Although everyone thinks of high-speed, high-capacity Internet access as a “must have” — a utility — the entire highly-concentrated information-transport industry in the US can set prices and determine the quality of their services at will. With the exception of the 16M households that will have access to (expensive) Verizon FiOS services — and can choose between that service and cable — the rest of the country has vanishingly few choices for high-capacity data transport. And America does not have a plan for making an upgrade to fiber optic connections to homes and businesses.
AT&T, Verizon, and Comcast, who together account for about two-thirds of the trillion dollar enterprise value of this sector, have tremendous scale and scope. And they’re sensible. They’re not about to engage in price wars or unnecessary upgrades. They’re private companies whose perfectly lawful interests do not necessarily align with the public interest in ubiquitous, world-leading, inexpensive, high-capacity, wired transport of data.
As a result, we spend a lot of time waiting around, even though we’re impatient Americans. (Nice video here: Living with Lag.) And we pay a lot – when it comes to high-capacity connections, we pay more per megabyte of data than people do in developed countries other than Mexico, Chile, and Turkey. Most Americans don’t know how much better our data-transport story could be — because they haven’t been to the places around the world where cheap unlimited symmetric communications capacity is taken for granted.
This is a social issue that undermines everything we want to accomplish as a country: response to climate change, better educational outcomes, reduction of inequality, creation of new jobs, creation of greater public trust…
Here’s the good news: Many mayors in America are unwilling to settle for this situation. They’re considering clearing the way for fiber networks to be built by public or private entities that use city conduit, pole access, and other assets. (There are already more than 400 communities across the country with their own networks serving local businesses and/or residents.) See muninetworks.org for information.
Mayors and citizens have a great deal to learn from the experiences of other cities. Today, with many thanks to John Connolly, Melissa Nally, Travis West, and the Roosevelt Institute, the Berkman Center is putting out our new white paper about efforts in Washington, DC, San Francisco, and Seattle to explore competitive fiber. As you’ll read, all three cities are still in the exploration/planning stage, and they have each learned different things along the way. This report adds to the growing pile of case studies in this area (here), including our own report about Leverett MA.

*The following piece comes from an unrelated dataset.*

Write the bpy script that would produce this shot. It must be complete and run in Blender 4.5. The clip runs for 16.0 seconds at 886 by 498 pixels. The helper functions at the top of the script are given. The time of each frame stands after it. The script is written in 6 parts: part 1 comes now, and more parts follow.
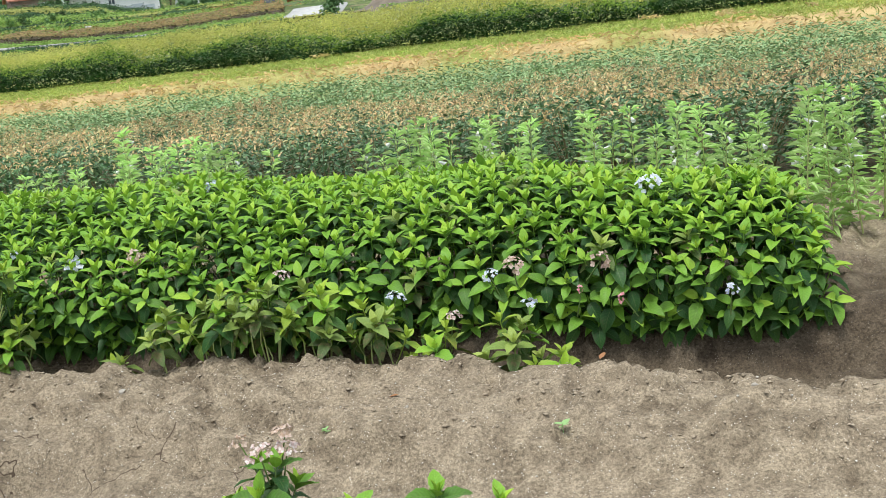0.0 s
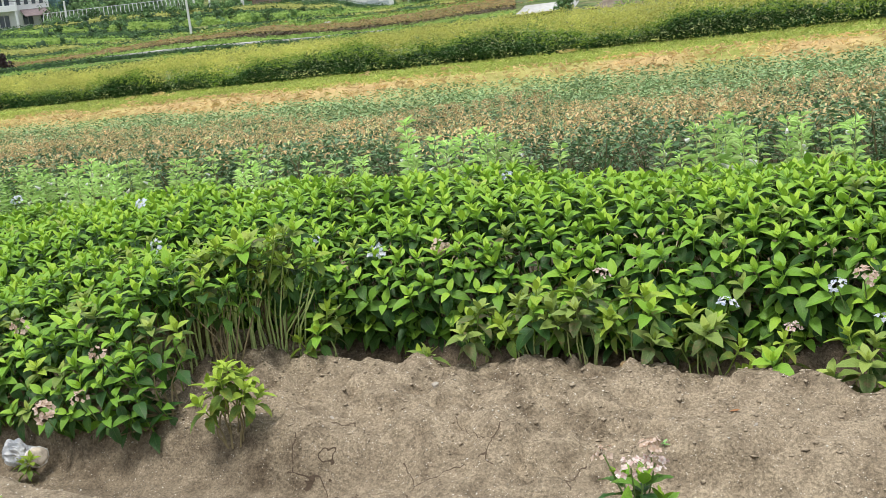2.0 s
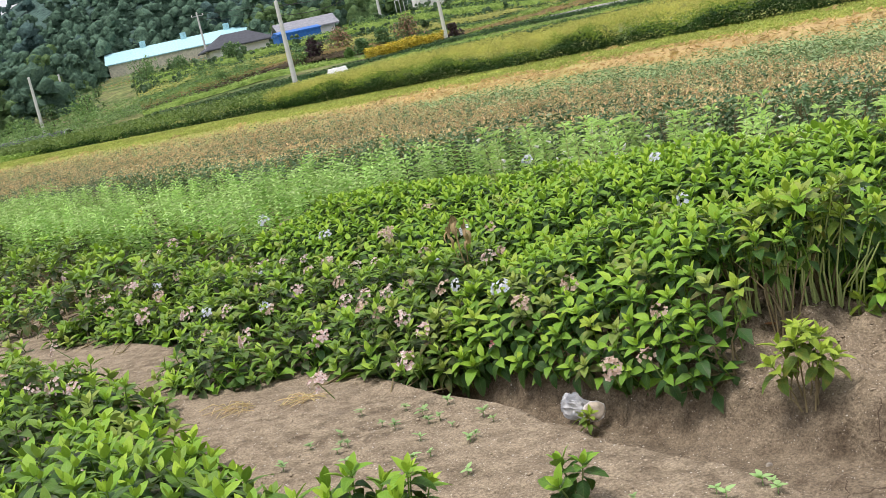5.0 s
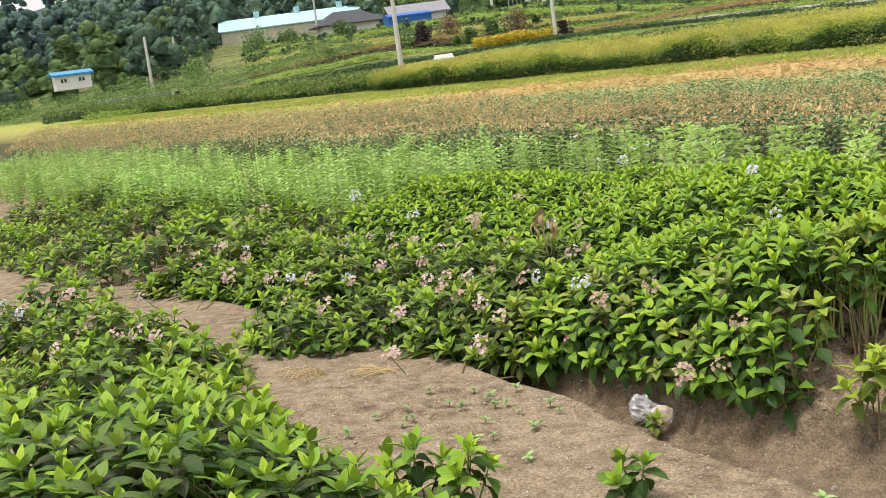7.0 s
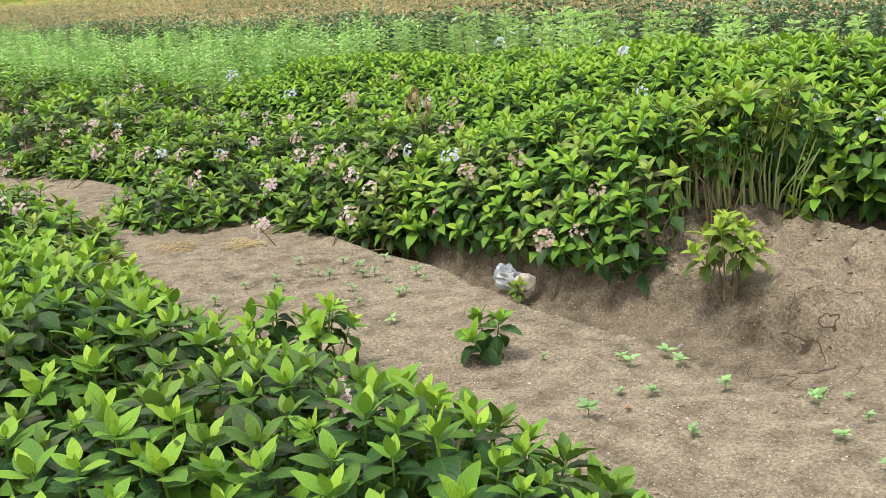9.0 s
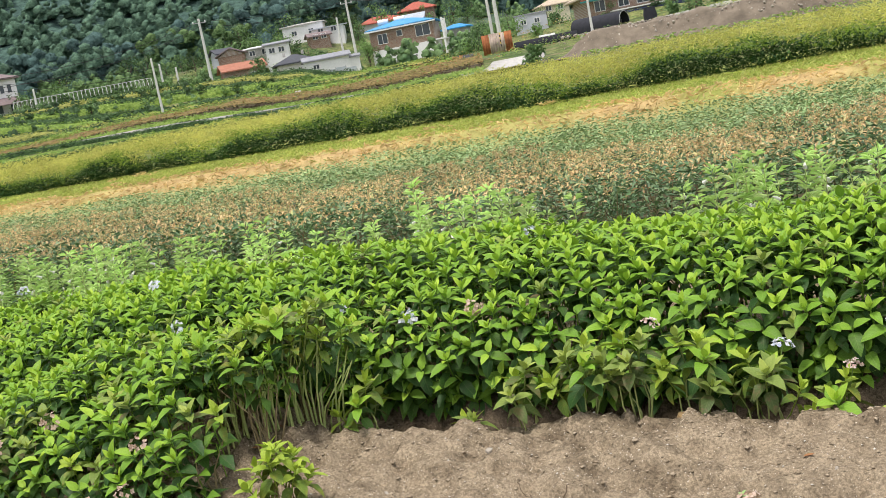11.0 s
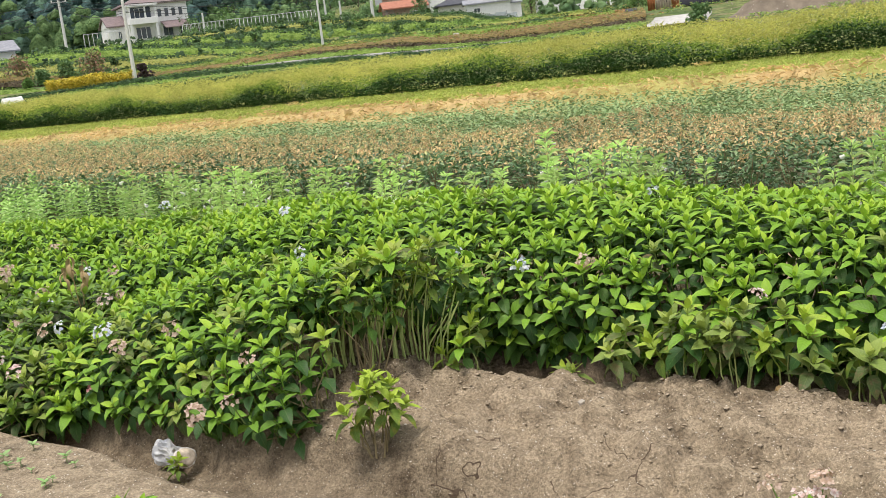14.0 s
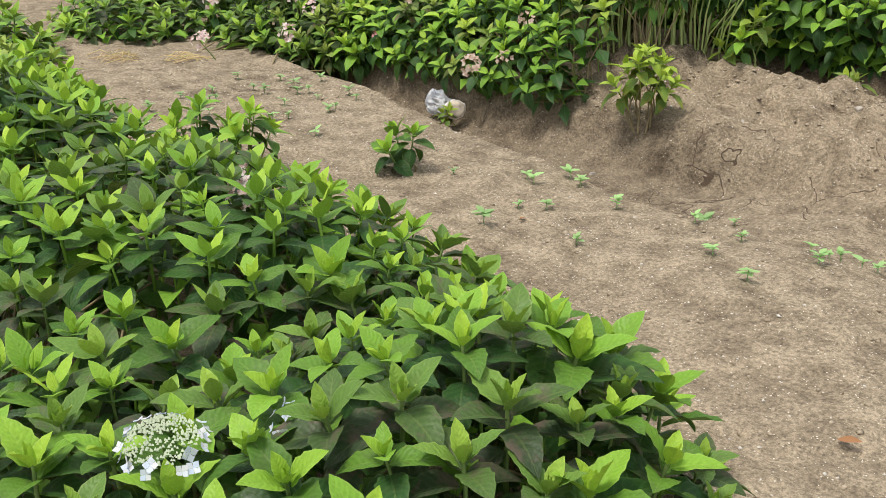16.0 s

This report provides detailed accounts of planning carried out in connection with community fiber networks in Washington, D.C., San Francisco, CA, and Seattle, WA. It includes information about existing fiber assets that the cities identified, funding mechanisms that were considered, and roadblocks that were encountered. Our hope is that this report will be helpful to other cities that are considering launching fiber optic networks.
- The cities profiled in this report have each approached the question of community fiber differently.
- Washington, D.C. made concessions and arrangements that allowed it to build a robust public-safety-quality fiber network, but limitations on the use of that network have made it unavailable to residents and businesses. Additionally, prices charged non-profits for use of the network are currently too high to be competitive with incumbent products.
- San Francisco has been highly innovative in expanding fiber to public housing, aggressively leasing dark fiber to community anchor institutions such as libraries and schools, and ensuring free public Wi-Fi, but has not yet cracked the nut of alternative community residential or business fiber access.
- Seattle has had an extensive city fiber loop in place since 1986, but regulations limiting use of poles and approvals for cabinets have slowed the rollout of competitive last-mile service. Seattle’s recent negative experience with Gigabit Squared (which was unable to execute on its last-mile promises and subsequently vanished from the scene) casts a shadow. Seattle’s current mayor appears to be determined to ameliorate both the regulatory burdens and the information asymmetries that have dogged the city.